You Cannot Win Off Of Another Player If The Winning Tile Is In Your Discard Pile Or If Any Of Your Waiting Tiles Are In Your Discard Pile! If you are one tile away from winning and you see that “waiting” tile in your discard pile, be patient and hope that you draw the waiting tile you need from the wall.
Finishing A Hand
A hand is completed if a player declares victory by completing a hand of 14 tiles consisting of 4 sets or runs of 3 tiles as well as a pair as well as having at least one yaku. Sometimes, the combination of tiles in the hand will meet the conditions of several yaku. In many of those cases, the additional yaku means the hand is worth more points in the scoring. Scoring is complex and is a combination of han and fu. The han are determined by the yaku and the way the hand was completed (e.g., with the first tile drawn, with the last tile drawn). You can see the han values for many of the basic yaku in our guide for beginner mahjong players. The fu are determined by the composition of kan, pon, and chi’s plus the final tile that completed the hand, see the Guide to Counting Fu.

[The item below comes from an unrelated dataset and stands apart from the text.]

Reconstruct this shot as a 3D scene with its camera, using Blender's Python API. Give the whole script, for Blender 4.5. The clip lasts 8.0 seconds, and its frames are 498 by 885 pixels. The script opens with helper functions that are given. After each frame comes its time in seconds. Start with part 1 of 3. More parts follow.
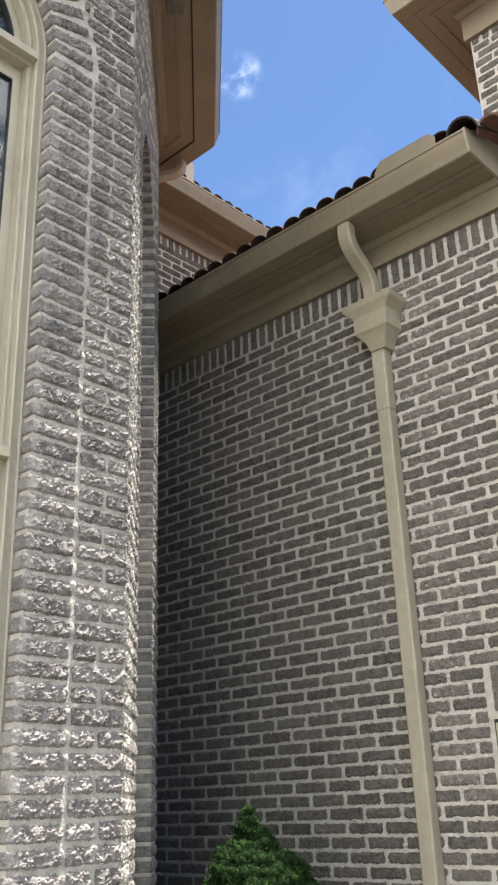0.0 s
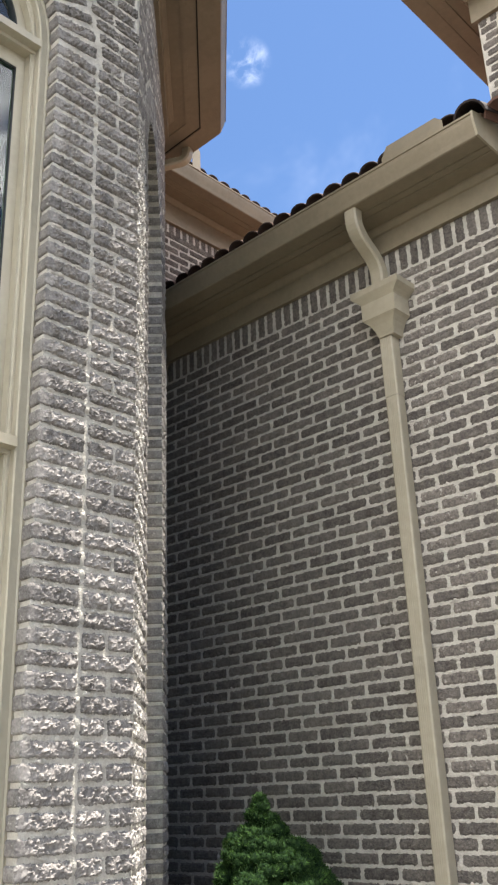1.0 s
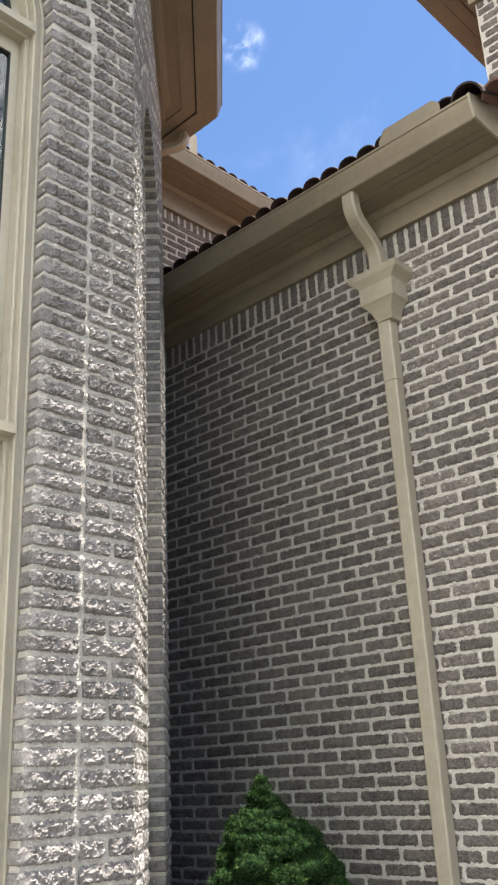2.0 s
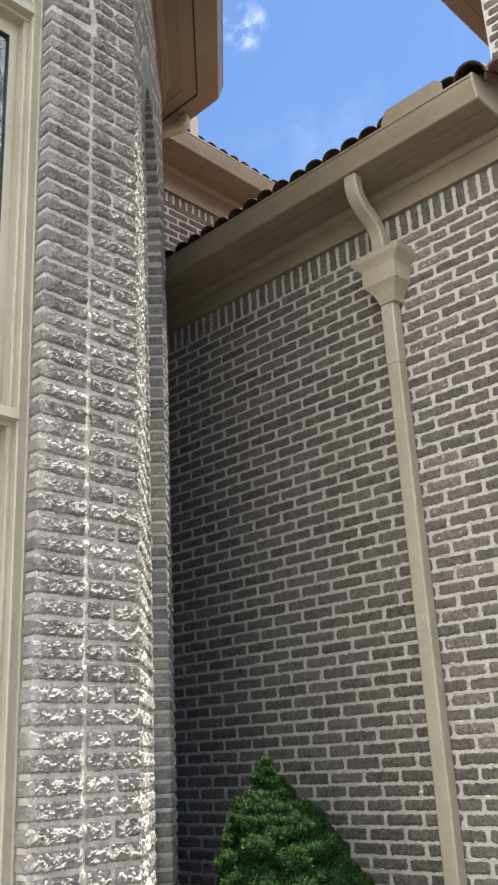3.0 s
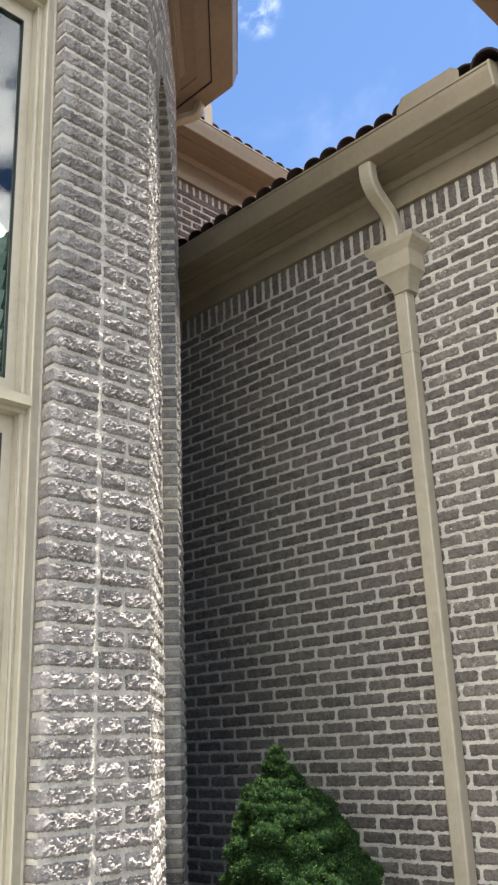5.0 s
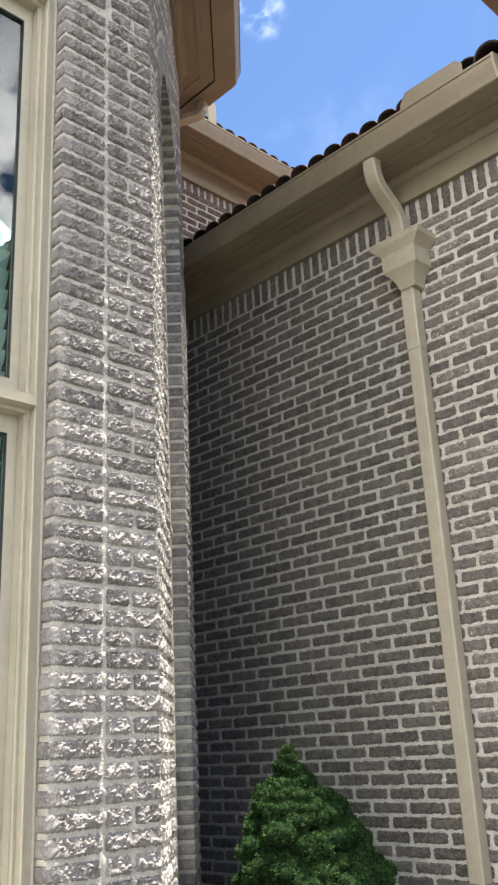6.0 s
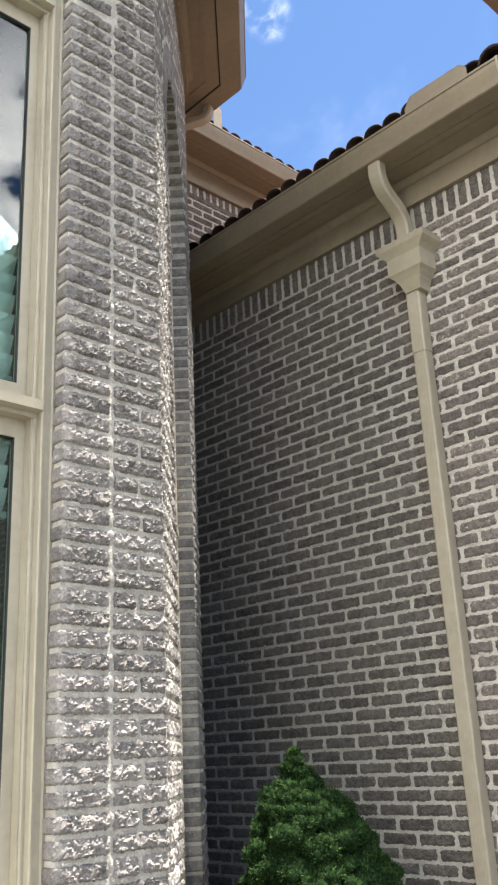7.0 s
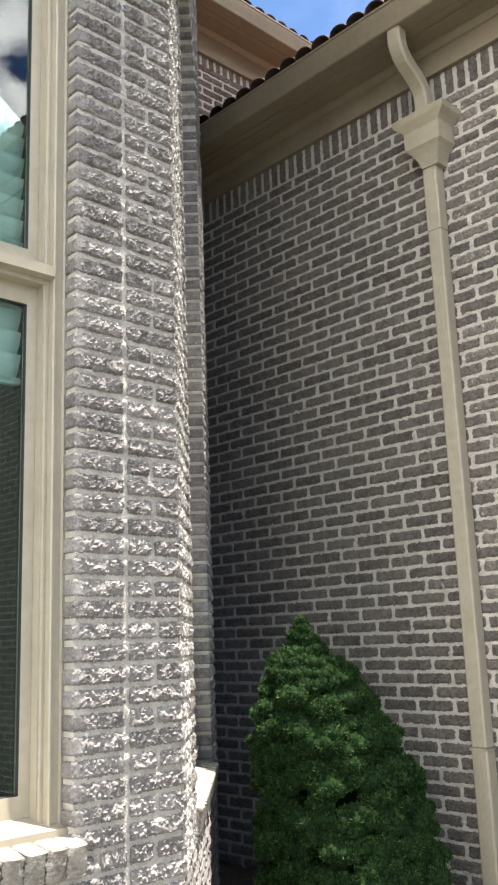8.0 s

If the dealer wins the hand they remain dealer and get a BONUS added to the next hand which is called a honba. Winning a hand as dealer also means you receive more points (you also end up paying more points as dealer if another player wins by self-draw). So it’s an advantage to keep winning when you are dealer and increasing the honba. When another player wins, the honba are cleared and the dealership passes to the next player on the right.
Our club web site has a handy scoring tool to compute the points for a hand once you know the number of han and number of fu that it is worth.
The game ends when all players have completed 2 rounds as dealer not including bonus hands, East 1, East 2, East 3, East 4, South 1, South 2, South 3, and South 4. This set of at least 8 rounds is called a “hanchan”. A hanchan typically takes anywhere from 1 to 3 hours depending on the speed of play, the number of times the dealer wins which adds an extra round, and the number of “null” rounds where no player wins.